Ce n’est pas que cette condition fût très brillante. Dans la plupart des cas, l’épicier du XVIe siècle courait les rues, offrant de ses denrées aux passants et heurtant aux portes des ménagères. Le nombre des épiciers tenant ouvroir était relativement restreint. Et puis, cette situation précaire, qui les forçait à empiéter toujours sur les métiers voisins, les plongeait dans la déconsidération. En 1620, ils obtinrent de vendre du fer forgé, des clous, et même du charbon, mais non sans provoquer des récriminations et des colères.
Le XVIIIe siècle les rattacha aux droguistes ou apothicaires. Ils vendent alors de la thériaque, des préparations de kermès, le mithridate, mais ils ne confectionnent pas ; un arrêt de 1764 leur prohibe essentiellement la manipulation et le mélange des drogues. Entre temps ils trouvent le moyen d’empiéter sur les charcutiers par la vente des jambons de Bayonne, de Bordeaux ou de Mayence.

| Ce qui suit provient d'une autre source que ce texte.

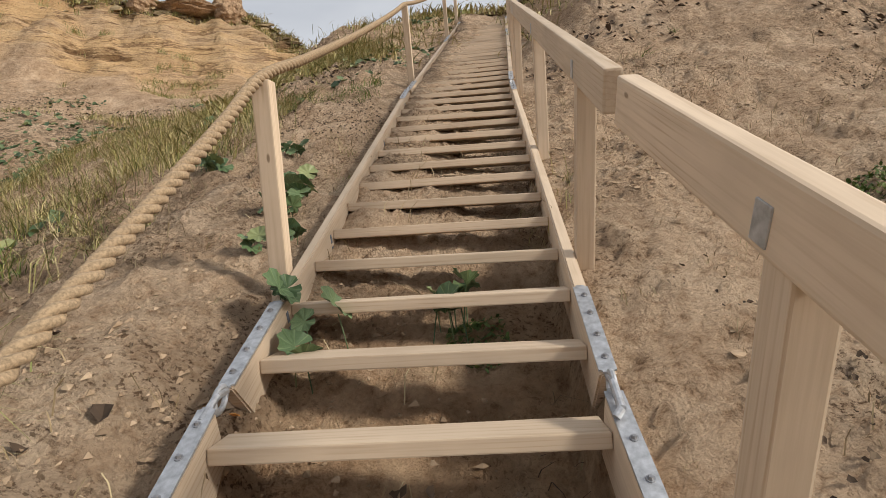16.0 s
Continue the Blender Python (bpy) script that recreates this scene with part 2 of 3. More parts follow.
COLTSFOOT = veined(leafy("veined_leaf", [(0.0, (0.055, 0.095, 0.042)), (0.45, (0.10, 0.155, 0.068)), (0.8, (0.155, 0.205, 0.10)), (1.0, (0.26, 0.28, 0.12))], 0.5, 1.5))
LITTER = leafy("dead_leaf", [(0.0, (0.040, 0.026, 0.018)), (0.6, (0.11, 0.072, 0.046)), (1.0, (0.26, 0.19, 0.13))], 0.9)
CLOD = leafy("soil_clod", [(0.0, (0.24, 0.165, 0.105)), (0.5, (0.36, 0.255, 0.165)), (1.0, (0.46, 0.335, 0.225))], 0.95, 6)
TURF = leafy("turf_edge", [(0.0, (0.11, 0.075, 0.04)), (0.5, (0.22, 0.16, 0.09)), (1.0, (0.38, 0.29, 0.17))], 0.95)
OLDWOOD = plain("weathered_timber", (0.36, 0.29, 0.205), 0.9, 0, 0.45, 14, 0.006)


# ---- the line of the stairs ----
PITCH, FIRST, LAST, HALF = 0.4026, 0.2463, 0.1874, 0.60


class Flight:
    def __init__(self, start, slope, yaw, bank, count, sink):
        s, w, b = radians(slope), radians(yaw), radians(bank)
        self.start, self.count, self.sink, self.slope = Vector(start), count, sink, slope
        self.along = Vector((-math.sin(w) * math.cos(s), math.cos(w) * math.cos(s), math.sin(s)))
        flat = Vector((math.cos(w), math.sin(w), 0))
        self.right = flat * math.cos(b) + flat.cross(self.along) * math.sin(b)
        self.up = self.right.cross(self.along)
        self.length = FIRST + LAST + (count - 1) * PITCH

    def matrix(self):
        m = Matrix((self.right, self.along, self.up)).transposed().to_4x4()
        m.translation = self.start
        return m

    def place(self, index, side, height):
        return self.start + self.along * (FIRST + index * PITCH) + self.right * side + self.up * height


FLIGHTS = [
    Flight((0.060, 1.140, 0.450), 11.8, -5.6, -0.4, 14, 0.7),
    Flight((0.602, 6.661, 1.610), 30.2, -9.2, -1.3, 14, 0.36),
    Flight((1.388, 11.498, 4.458), 36.4, -12.3, -1.8, 14, 0.30),
    Flight((2.360, 15.958, 7.818), 25.3, -14.0, -1.5, 14, 0.36),
    Flight((3.604, 20.930, 10.238), 24.8, -17.1, -1.2, 14, 0.13),
    Flight((5.118, 25.850, 12.612), 25.3, -19.6, -1.0, 14, 0.06),
    Flight((6.835, 30.680, 15.034), 25.3, -19.6, -0.8, 10, 0.05),
]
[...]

Ils obtiennent contre les vinaigriers le droit de tenir jusqu’à trente pintes de vinaigre, mais sans parvenir à donner à leur infime métier l’ombre du prestige des autres corporations. Pourtant n’était point épicier qui voulait sous l’ancien régime ; et les conditions exigées chez l’apprenti étaient des plus sérieuses. Il fallait d’abord être Français, reconnu honnête, avoir compagnonné trois ans, après quoi les maîtres présentaient le candidat au procureur du roi.
Après le serment prêté devant le magistrat, les trois gardes de l’épicerie signaient le diplôme de réception qui devenait brevet de maîtrise. Toutes ces formalités donnaient au nouvel adepte droit de vendre où bon lui semblait drogues et épiceries, mercerie, clouterie, charcuterie et vinaigrerie, c’est-à-dire de vivre un peu aux dépens de tout le monde, de gratter sur tout, sans art et sans talent. Ainsi naquit ce type étrange si ridiculisé depuis, souffre-douleur des rapines et des étudiants.